In light of a subsequent decision issued by the Court of Appeals for the Second Circuit, Bankruptcy Services, Inc. v. Ernst & Young ("CBI Holding Co."), 529 F.3d 432 (2d Cir. 2008), the Receiver moved for reconsideration of the motion to dismiss. On July 15, 2009, the Court granted the motion for reconsideration on the ground that failure to do so would result in clear error. On reconsideration, the Court granted in part and denied in part Defendants’ motion to dismiss. Relevant to the instant motion, the Court denied Law Firm Defendants’ motion to dismiss [*3] Plaintiffs’ legal malpractice and corporate looting claims."
"A receiver or trustee representing a bankrupt corporation generally does not have standing to assert claims against third parties for defrauding the corporation where the third parties assisted corporate managers in committing the alleged fraud. See In re Bennett Funding Group, Inc., 336 F.3d 94, 99-100 (2d Cir. 2003). This legal principle is based on the Wagoner rule, which states that a bankruptcy trustee has standing to assert only those claims that the bankrupt corporation itself could have brought. See Shearson Lehman Hutton, Inc. v. Wagoner, 944 F.2d 114, 120 (2d Cir. 1991)."
"The adverse interest exception is an exception to the Wagoner rule that [*7] is applicable when the corporate managers "totally abandoned [the corporation’s] interests and [acted] entirely for his own or another’s purposes." Center v. Hampton Affiliates, Inc., 66 N.Y. 2d 782, 784-85, 488 N.E.2d 828, 497 N.Y.S.2d 898 (1985). Determination of the exception’s applicability requires a court to engage in a fact-specific inquiry. Such an inquiry may include consideration of (1) the manager’s intent with respect to abandoning the corporation’s interests, (2) the nature and extent of the benefit (if any) obtained by the manager as a result of the fraudulent conduct, (3) the nature and extent of the benefit (if any) received by the corporation itself as a result of the fraudulent conduct, (4) the various financial losses caused by the fraudulent conduct, and (5) other dynamics and details of the fraud relevant to analysis the party’s standing to sue. See In re CBI Holding Co., Inc., 529 F.3d at 451-53."

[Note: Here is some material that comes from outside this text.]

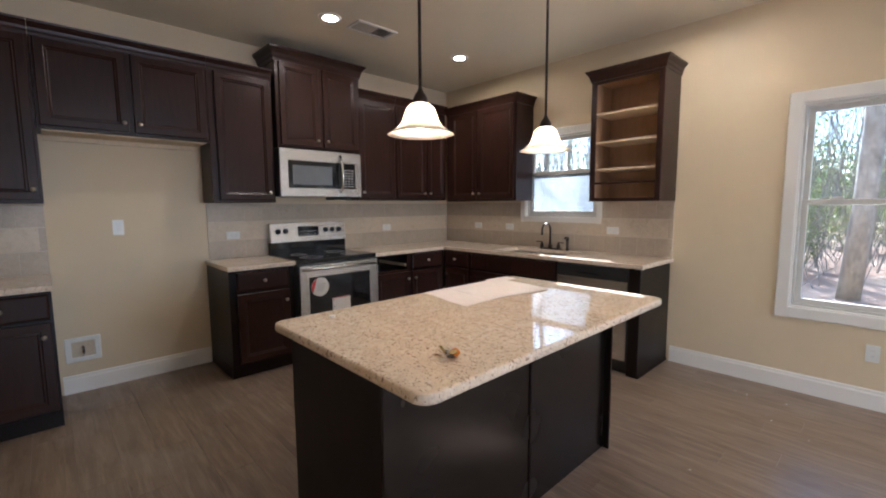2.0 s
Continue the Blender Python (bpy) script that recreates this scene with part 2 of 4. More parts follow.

"If a court finds that the adverse interest exception applies, the receiver or trustee representing the bankrupt corporation has standing to assert claims against a third party that assisted the corporate agent in the fraudulent conduct. In re Bennett Funding Group, 336 F.3d at 100 (citing Wight v. BankAmerica Corp., 219 F.3d 79, 87 (2d Cir. 2000)."
"Even if the Court were to consider [*21] this argument’s merit, there is no clear error warranting reconsideration of the July 2009 Order. The decisions cited by Certilman Defendants stand for the proposition that outside attorneys, like Law Firm Defendants, represent the corporate entity. See, e.g., Eurycleia Partners, LP v. Seward & Kissel, LLP, 12 N.Y. 3d 553, 562, 910 N.E.2d 976, 883 N.Y.S.2d 147 (2009) ("a corporation’s attorney represents the corporate entity"). Here, the Receiver stands in the shoes of Cobalt, the corporate entity, and thus has standing to assert claims that would belong to Cobalt, such as claims for legal malpractice. See Wagoner, 944 F.2d at 120. The issue of Law Firm Defendants’ fiduciary duty to shareholders is no barrier to the Receiver’s standing at this stage of the litigation."